▶ _Task goal_
Read through the data and report every line in which the word "part" occurs.

---------- Given data

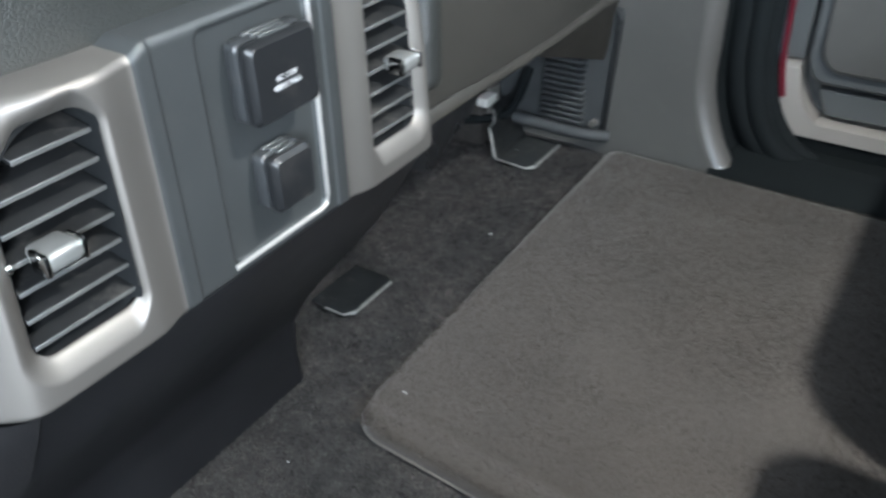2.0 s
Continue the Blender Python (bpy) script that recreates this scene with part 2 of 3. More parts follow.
ribs.links.new(rib_bump.outputs[0], ribs.nodes["Principled BSDF"].inputs["Normal"])
FLAP = material("flap_felt", (0.074, 0.060, 0.052), 0.95, 0, 0.2, 22, 0.0012, 500, sheen=0.3, spec=0.1, fine=0.2)
STRIPED = striped_fabric("striped_seat_cloth", (0.064, 0.068, 0.0715), (0.118, 0.124, 0.128))
CLOTH = material("seat_cloth", (0.070, 0.072, 0.076), 0.9, 0, 0.07, 9, 0.0006, 1300, sheen=0.3, spec=0.15, fine=0.12)
BOLSTER = striped_fabric("bolster_cloth", (0.058, 0.0585, 0.062), (0.13, 0.133, 0.138), True)
PIPING = material("seam_highlight", (0.13, 0.13, 0.135), 0.7, 0, 0.1, 30, 0.0004, 1500)
GROOVE = material("seam_shade", (0.036, 0.037, 0.040), 0.9, 0, 0.1, 30)
WORN = material("worn_steel_edge", (0.32, 0.32, 0.305), 0.4, 0.6, 0.3, 120, dirt=0.5, dirt_color=(0.2, 0.18, 0.16))
STEEL = material("bracket_steel", (0.17, 0.163, 0.152), 0.42, 0.35, 0.25, 60, 0.0002, 300, dirt=0.7, dirt_color=(0.36, 0.32, 0.28))
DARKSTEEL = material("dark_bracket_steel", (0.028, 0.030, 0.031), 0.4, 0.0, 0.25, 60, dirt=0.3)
GLOSSSTEEL = material("polished_foot", (0.115, 0.118, 0.112), 0.28, 0.25, 0.25, 50, 0.0001, 200, dirt=0.1, dirt_color=(0.2, 0.18, 0.16))
RAIL = material("dusty_rail", (0.042, 0.038, 0.035), 0.6, 0.15, 0.25, 40, 0.0002, 300, dirt=0.3)
WHITEPLASTIC = material("connector_plastic", (0.62, 0.61, 0.57), 0.45, 0, 0.06, 60)
HEADLINER = material("headliner_cloth", (0.45, 0.44, 0.42), 0.95, 0, 0.05, 8, 0.0005, 700)
PRINT = material("white_print", (0.8, 0.8, 0.8), 0.5, 0, 0.02, 30)
GROUND = material("concrete", (0.28, 0.27, 0.26), 0.85, 0, 0.2, 3, 0.001, 120, fine=0.2, fine_scale=80)
LENS = bpy.data.materials.new("lamp_lens")
LENS.use_nodes = True
LENS.node_tree.nodes["Principled BSDF"].inputs["Emission Color"].default_value = (1, 0.93, 0.84, 1)
LENS.node_tree.nodes["Principled BSDF"].inputs["Emission Strength"].default_value = 6
BRONZE = material("tarnished_wire", (0.26, 0.20, 0.13), 0.32, 0.85, 0.3, 80)
WIRE = material("red_wire", (0.16, 0.02, 0.022), 0.5, 0, 0.1, 60)
GREENWIRE = material("green_wire", (0.13, 0.24, 0.03), 0.4, 0, 0.1, 60)


# ---- mesh helpers ----
def part(name, bm, mat, parent=None, label="", smooth=True, crisp=40):
    mesh = bpy.data.meshes.new(name)
    bmesh.ops.recalc_face_normals(bm, faces=bm.faces[:])
    for f in bm.faces:
        f.smooth = smooth
    bm.to_mesh(mesh)
    bm.free()
    mesh.materials.append(mat)
    if smooth:
        mesh.set_sharp_from_angle(angle=radians(crisp))
    ob = new(name, mesh)
    if parent:
        ob.parent = parent
    if label:
        ob["label"] = label
    return ob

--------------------

▶ _Exercise output_
Continue the Blender Python (bpy) script that recreates this scene with part 2 of 3. More parts follow.
def part(name, bm, mat, parent=None, label="", smooth=True, crisp=40):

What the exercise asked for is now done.